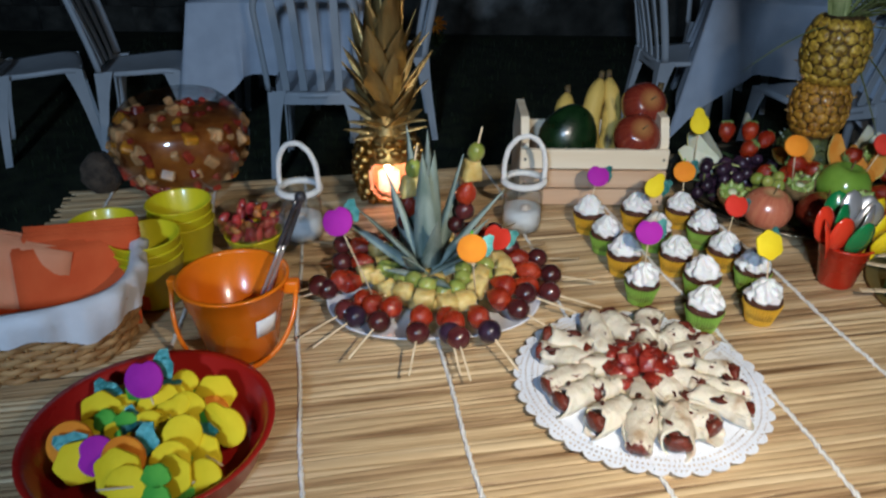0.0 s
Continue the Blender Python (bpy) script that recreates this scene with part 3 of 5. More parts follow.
GUEST = [(-0.97, 3.70, 9.0, 0.40, 0.38), (1.66, 3.72, -16.0, 0.40, 0.38)]
for gi, (x, y, a, hx, hy) in enumerate(GUEST):
    base = pose(x, y, T, 0, 0, a)
    plain_table(base @ pose(0, 0, -0.006), hx, hy, "square guest table under a white cloth")
    cl = part("tablecloth", draped_cloth("cloth", hx, hy, 0.33, 3 + gi, 0.36), M["cloth_white"], None)
    cl.matrix_world = base @ pose(0, 0, -0.003)
    tagged(cl, "white tablecloth with hanging corners on a guest table", "tablecloth")
    rn = bmesh.new()
    k = 24
    g = [[rn.verts.new((-hx - 0.05 + (2 * hx + 0.1) * i / k, v, 0.004 + 0.002 * math.sin(i * 0.9) - 0.16 * max(0, abs(-1 + 2 * i / k) - 0.93) )) for i in range(k + 1)] for v in (-0.2, -0.1, 0.0, 0.1, 0.2)]
    for p, q in zip(g, g[1:]):
        for i in range(k):
            rn.faces.new((p[i], p[i + 1], q[i + 1], q[i]))
    r = part("table_runner", rn, M["burlap"] if gi == 0 else M["petal_red"], None)
    r.matrix_world = base @ pose(0, 0, 0.002) if gi == 0 else base @ pose(0.05, 0.05, 0.002, 0, 0, 20) @ Matrix.Diagonal((0.6, 0.35, 1, 1))
    tagged(r, "brown burlap runner across the white cloth" if gi == 0 else "red cloth runner across the white cloth", "table runner")
    lx, ly = ((-0.975, 3.665), (1.63, 3.75))[gi]
    put("lit", pose(lx, ly, T + 0.008, 0, 0, 80) @ Matrix.Diagonal((1.35, 1.35, 1.35, 1)), lantern, True, "lit candle in a glass jar lantern with cord handle")
    lamp("lantern_candle", "POINT", pose(lx, ly, T + 0.13), 1.6, (1.0, 0.5, 0.2), 0.012)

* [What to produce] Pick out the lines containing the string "with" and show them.

* [Written response]
Continue the Blender Python (bpy) script that recreates this scene with part 3 of 5. More parts follow.
    tagged(cl, "white tablecloth with hanging corners on a guest table", "tablecloth")
    put("lit", pose(lx, ly, T + 0.008, 0, 0, 80) @ Matrix.Diagonal((1.35, 1.35, 1.35, 1)), lantern, True, "lit candle in a glass jar lantern with cord handle")